• _Available data_:
====================
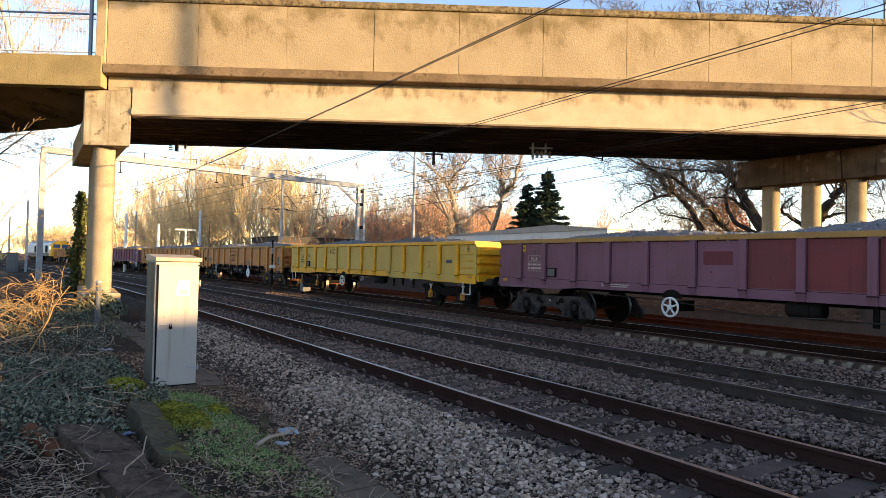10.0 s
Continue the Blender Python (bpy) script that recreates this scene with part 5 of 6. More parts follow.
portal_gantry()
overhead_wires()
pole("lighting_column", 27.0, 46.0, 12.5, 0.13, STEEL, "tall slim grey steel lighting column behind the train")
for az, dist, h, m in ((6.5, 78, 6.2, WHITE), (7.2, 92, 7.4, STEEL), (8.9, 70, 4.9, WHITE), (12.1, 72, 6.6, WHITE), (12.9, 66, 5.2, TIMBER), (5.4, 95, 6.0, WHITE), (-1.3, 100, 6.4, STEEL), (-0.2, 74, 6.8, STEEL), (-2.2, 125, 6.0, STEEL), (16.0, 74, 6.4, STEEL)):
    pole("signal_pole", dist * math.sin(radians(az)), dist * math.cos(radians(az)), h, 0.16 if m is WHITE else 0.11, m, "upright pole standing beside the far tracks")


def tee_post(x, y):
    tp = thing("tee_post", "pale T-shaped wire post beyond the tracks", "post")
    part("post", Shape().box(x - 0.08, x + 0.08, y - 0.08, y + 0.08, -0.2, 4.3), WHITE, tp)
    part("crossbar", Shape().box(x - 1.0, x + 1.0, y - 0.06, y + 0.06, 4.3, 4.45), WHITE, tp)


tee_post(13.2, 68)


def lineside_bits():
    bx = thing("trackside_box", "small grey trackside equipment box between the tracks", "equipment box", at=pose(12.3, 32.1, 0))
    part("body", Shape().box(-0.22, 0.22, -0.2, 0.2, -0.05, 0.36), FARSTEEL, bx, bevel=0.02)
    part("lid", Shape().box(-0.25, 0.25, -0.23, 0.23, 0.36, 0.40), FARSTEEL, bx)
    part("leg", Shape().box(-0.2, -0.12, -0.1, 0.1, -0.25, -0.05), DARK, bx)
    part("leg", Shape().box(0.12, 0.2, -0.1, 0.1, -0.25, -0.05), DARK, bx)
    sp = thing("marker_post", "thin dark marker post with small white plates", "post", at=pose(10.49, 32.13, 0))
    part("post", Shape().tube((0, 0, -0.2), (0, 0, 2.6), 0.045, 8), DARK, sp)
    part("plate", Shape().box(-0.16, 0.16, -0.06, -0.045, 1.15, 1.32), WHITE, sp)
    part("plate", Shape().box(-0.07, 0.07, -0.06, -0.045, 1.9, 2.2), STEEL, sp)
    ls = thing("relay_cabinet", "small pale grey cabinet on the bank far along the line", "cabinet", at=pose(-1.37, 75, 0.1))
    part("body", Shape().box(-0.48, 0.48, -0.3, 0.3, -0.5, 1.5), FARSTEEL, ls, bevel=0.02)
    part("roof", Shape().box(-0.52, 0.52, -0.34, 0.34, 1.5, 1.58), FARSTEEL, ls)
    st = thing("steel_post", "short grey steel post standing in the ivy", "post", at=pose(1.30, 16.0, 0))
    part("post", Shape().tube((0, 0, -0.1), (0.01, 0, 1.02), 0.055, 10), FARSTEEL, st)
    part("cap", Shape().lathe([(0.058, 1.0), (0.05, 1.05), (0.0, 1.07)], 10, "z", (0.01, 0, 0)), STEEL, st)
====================
• _Objective_: Go through the listing above and write it out again exactly, dropping the pictures.

• _Written reply_:
10.0 s
Continue the Blender Python (bpy) script that recreates this scene with part 5 of 6. More parts follow.
portal_gantry()
overhead_wires()
pole("lighting_column", 27.0, 46.0, 12.5, 0.13, STEEL, "tall slim grey steel lighting column behind the train")
for az, dist, h, m in ((6.5, 78, 6.2, WHITE), (7.2, 92, 7.4, STEEL), (8.9, 70, 4.9, WHITE), (12.1, 72, 6.6, WHITE), (12.9, 66, 5.2, TIMBER), (5.4, 95, 6.0, WHITE), (-1.3, 100, 6.4, STEEL), (-0.2, 74, 6.8, STEEL), (-2.2, 125, 6.0, STEEL), (16.0, 74, 6.4, STEEL)):
    pole("signal_pole", dist * math.sin(radians(az)), dist * math.cos(radians(az)), h, 0.16 if m is WHITE else 0.11, m, "upright pole standing beside the far tracks")


def tee_post(x, y):
    tp = thing("tee_post", "pale T-shaped wire post beyond the tracks", "post")
    part("post", Shape().box(x - 0.08, x + 0.08, y - 0.08, y + 0.08, -0.2, 4.3), WHITE, tp)
    part("crossbar", Shape().box(x - 1.0, x + 1.0, y - 0.06, y + 0.06, 4.3, 4.45), WHITE, tp)


tee_post(13.2, 68)


def lineside_bits():
    bx = thing("trackside_box", "small grey trackside equipment box between the tracks", "equipment box", at=pose(12.3, 32.1, 0))
    part("body", Shape().box(-0.22, 0.22, -0.2, 0.2, -0.05, 0.36), FARSTEEL, bx, bevel=0.02)
    part("lid", Shape().box(-0.25, 0.25, -0.23, 0.23, 0.36, 0.40), FARSTEEL, bx)
    part("leg", Shape().box(-0.2, -0.12, -0.1, 0.1, -0.25, -0.05), DARK, bx)
    part("leg", Shape().box(0.12, 0.2, -0.1, 0.1, -0.25, -0.05), DARK, bx)
    sp = thing("marker_post", "thin dark marker post with small white plates", "post", at=pose(10.49, 32.13, 0))
    part("post", Shape().tube((0, 0, -0.2), (0, 0, 2.6), 0.045, 8), DARK, sp)
    part("plate", Shape().box(-0.16, 0.16, -0.06, -0.045, 1.15, 1.32), WHITE, sp)
    part("plate", Shape().box(-0.07, 0.07, -0.06, -0.045, 1.9, 2.2), STEEL, sp)
    ls = thing("relay_cabinet", "small pale grey cabinet on the bank far along the line", "cabinet", at=pose(-1.37, 75, 0.1))
    part("body", Shape().box(-0.48, 0.48, -0.3, 0.3, -0.5, 1.5), FARSTEEL, ls, bevel=0.02)
    part("roof", Shape().box(-0.52, 0.52, -0.34, 0.34, 1.5, 1.58), FARSTEEL, ls)
    st = thing("steel_post", "short grey steel post standing in the ivy", "post", at=pose(1.30, 16.0, 0))
    part("post", Shape().tube((0, 0, -0.1), (0.01, 0, 1.02), 0.055, 10), FARSTEEL, st)
    part("cap", Shape().lathe([(0.058, 1.0), (0.05, 1.05), (0.0, 1.07)], 10, "z", (0.01, 0, 0)), STEEL, st)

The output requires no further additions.